Troubleshoot Call Recording Problems On iPhone
Even a solid setup can misbehave. Maybe the recording sounds faint, the Call Recording button is missing, or a third party app never saves the file. When that happens, a short round of checks usually reveals the problem.
Fix Common Audio Issues
- Check microphone openings — Make sure phone cases or fingers are not blocking the microphones during a call.
- Move to a quieter spot — Traffic, fans, and crowded rooms can drown out voices, especially when you rely on speakerphone.
- Raise speaker volume — If the far end of the call sounds thin in a recording, raise the phone’s call volume while re testing.
Fix Feature Or App Issues
- Update all apps — Open the App Store, check for updates, and install them for any recording tools you use.

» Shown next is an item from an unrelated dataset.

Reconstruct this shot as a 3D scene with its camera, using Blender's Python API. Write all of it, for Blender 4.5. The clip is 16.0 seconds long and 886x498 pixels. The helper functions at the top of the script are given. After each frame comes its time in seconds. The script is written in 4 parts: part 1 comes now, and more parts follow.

- Re check iOS updates — Newer iOS builds sometimes change where call recording works or fix bugs in the Phone app.
- Test with a short dummy call — Call your voicemail or a willing friend and record for thirty seconds to confirm that everything works before a call that matters.
If you depend on recorded calls for work, pair these checks with written notes or follow up emails so you are not stuck if a recording fails. That way, your iPhone call recording setup stays helpful instead of becoming a single point of failure.